--- START Given data ---
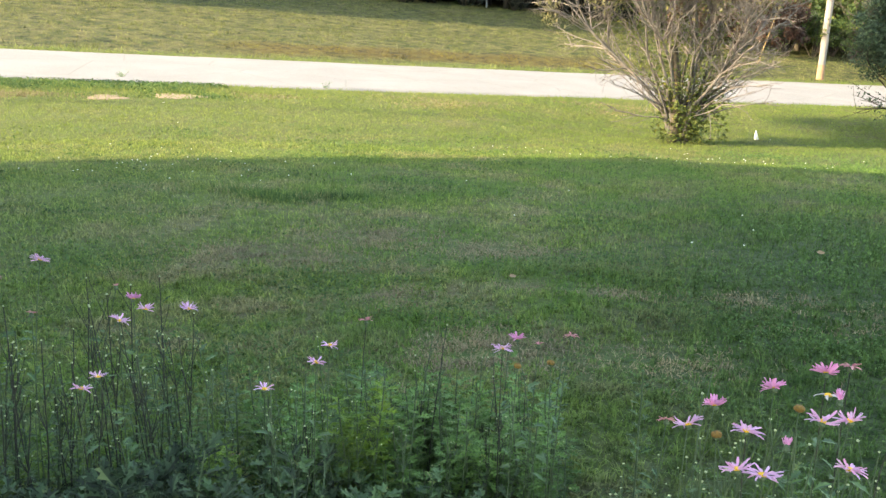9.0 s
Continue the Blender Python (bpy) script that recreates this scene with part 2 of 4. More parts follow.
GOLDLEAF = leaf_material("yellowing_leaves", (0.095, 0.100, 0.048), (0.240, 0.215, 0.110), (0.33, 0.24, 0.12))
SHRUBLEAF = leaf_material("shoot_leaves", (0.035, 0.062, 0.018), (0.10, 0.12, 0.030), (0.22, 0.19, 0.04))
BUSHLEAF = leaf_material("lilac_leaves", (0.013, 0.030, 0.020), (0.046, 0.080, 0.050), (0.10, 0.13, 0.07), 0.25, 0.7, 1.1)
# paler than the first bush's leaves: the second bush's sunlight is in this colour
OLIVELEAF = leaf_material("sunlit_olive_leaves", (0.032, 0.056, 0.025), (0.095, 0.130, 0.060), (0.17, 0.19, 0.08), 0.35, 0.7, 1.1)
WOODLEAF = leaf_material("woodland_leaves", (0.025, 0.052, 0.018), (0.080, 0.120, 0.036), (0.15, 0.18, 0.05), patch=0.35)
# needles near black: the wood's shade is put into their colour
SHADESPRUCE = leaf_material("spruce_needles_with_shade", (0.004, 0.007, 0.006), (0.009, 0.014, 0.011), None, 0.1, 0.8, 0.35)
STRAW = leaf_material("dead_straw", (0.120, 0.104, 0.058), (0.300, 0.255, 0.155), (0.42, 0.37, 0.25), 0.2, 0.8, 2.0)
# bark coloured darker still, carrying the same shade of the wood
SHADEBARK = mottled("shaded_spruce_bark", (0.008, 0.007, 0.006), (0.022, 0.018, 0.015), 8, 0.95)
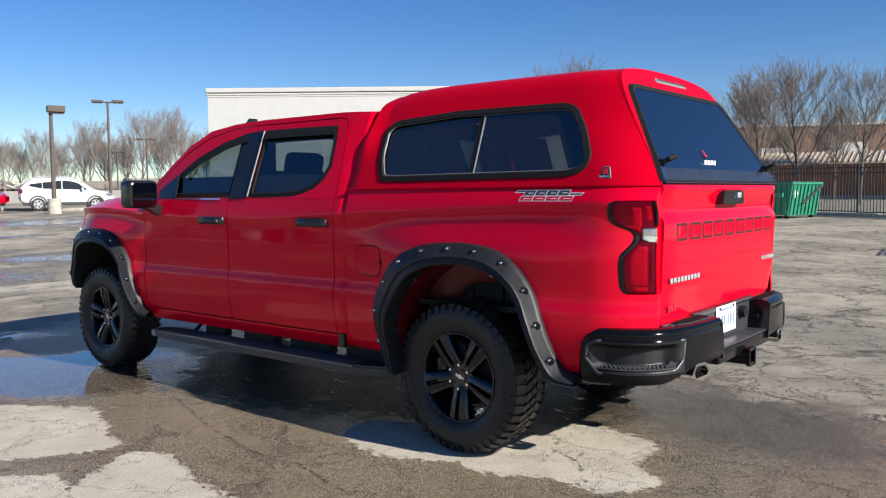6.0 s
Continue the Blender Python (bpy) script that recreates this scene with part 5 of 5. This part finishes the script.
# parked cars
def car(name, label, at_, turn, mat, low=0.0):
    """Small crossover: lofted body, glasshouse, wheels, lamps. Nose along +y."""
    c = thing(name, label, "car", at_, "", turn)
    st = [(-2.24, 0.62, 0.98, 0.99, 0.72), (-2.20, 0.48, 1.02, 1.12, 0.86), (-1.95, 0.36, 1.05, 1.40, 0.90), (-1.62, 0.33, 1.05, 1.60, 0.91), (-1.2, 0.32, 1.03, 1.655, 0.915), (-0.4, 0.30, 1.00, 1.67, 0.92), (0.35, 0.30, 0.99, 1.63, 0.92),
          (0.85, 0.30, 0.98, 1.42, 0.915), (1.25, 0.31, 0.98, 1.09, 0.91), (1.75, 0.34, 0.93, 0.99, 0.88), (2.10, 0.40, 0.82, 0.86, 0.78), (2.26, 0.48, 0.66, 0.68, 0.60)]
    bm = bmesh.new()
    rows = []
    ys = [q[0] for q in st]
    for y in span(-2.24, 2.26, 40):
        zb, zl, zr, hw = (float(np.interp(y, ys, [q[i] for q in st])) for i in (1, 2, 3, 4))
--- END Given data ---
Repeat everything in the records precisely. Images are excluded from the copy.

Written answer »
9.0 s
Continue the Blender Python (bpy) script that recreates this scene with part 2 of 4. More parts follow.
GOLDLEAF = leaf_material("yellowing_leaves", (0.095, 0.100, 0.048), (0.240, 0.215, 0.110), (0.33, 0.24, 0.12))
SHRUBLEAF = leaf_material("shoot_leaves", (0.035, 0.062, 0.018), (0.10, 0.12, 0.030), (0.22, 0.19, 0.04))
BUSHLEAF = leaf_material("lilac_leaves", (0.013, 0.030, 0.020), (0.046, 0.080, 0.050), (0.10, 0.13, 0.07), 0.25, 0.7, 1.1)
# paler than the first bush's leaves: the second bush's sunlight is in this colour
OLIVELEAF = leaf_material("sunlit_olive_leaves", (0.032, 0.056, 0.025), (0.095, 0.130, 0.060), (0.17, 0.19, 0.08), 0.35, 0.7, 1.1)
WOODLEAF = leaf_material("woodland_leaves", (0.025, 0.052, 0.018), (0.080, 0.120, 0.036), (0.15, 0.18, 0.05), patch=0.35)
# needles near black: the wood's shade is put into their colour
SHADESPRUCE = leaf_material("spruce_needles_with_shade", (0.004, 0.007, 0.006), (0.009, 0.014, 0.011), None, 0.1, 0.8, 0.35)
STRAW = leaf_material("dead_straw", (0.120, 0.104, 0.058), (0.300, 0.255, 0.155), (0.42, 0.37, 0.25), 0.2, 0.8, 2.0)
# bark coloured darker still, carrying the same shade of the wood
SHADEBARK = mottled("shaded_spruce_bark", (0.008, 0.007, 0.006), (0.022, 0.018, 0.015), 8, 0.95)
6.0 s
Continue the Blender Python (bpy) script that recreates this scene with part 5 of 5. This part finishes the script.
# parked cars
def car(name, label, at_, turn, mat, low=0.0):
    """Small crossover: lofted body, glasshouse, wheels, lamps. Nose along +y."""
    c = thing(name, label, "car", at_, "", turn)
    st = [(-2.24, 0.62, 0.98, 0.99, 0.72), (-2.20, 0.48, 1.02, 1.12, 0.86), (-1.95, 0.36, 1.05, 1.40, 0.90), (-1.62, 0.33, 1.05, 1.60, 0.91), (-1.2, 0.32, 1.03, 1.655, 0.915), (-0.4, 0.30, 1.00, 1.67, 0.92), (0.35, 0.30, 0.99, 1.63, 0.92),
          (0.85, 0.30, 0.98, 1.42, 0.915), (1.25, 0.31, 0.98, 1.09, 0.91), (1.75, 0.34, 0.93, 0.99, 0.88), (2.10, 0.40, 0.82, 0.86, 0.78), (2.26, 0.48, 0.66, 0.68, 0.60)]
    bm = bmesh.new()
    rows = []
    ys = [q[0] for q in st]
    for y in span(-2.24, 2.26, 40):
        zb, zl, zr, hw = (float(np.interp(y, ys, [q[i] for q in st])) for i in (1, 2, 3, 4))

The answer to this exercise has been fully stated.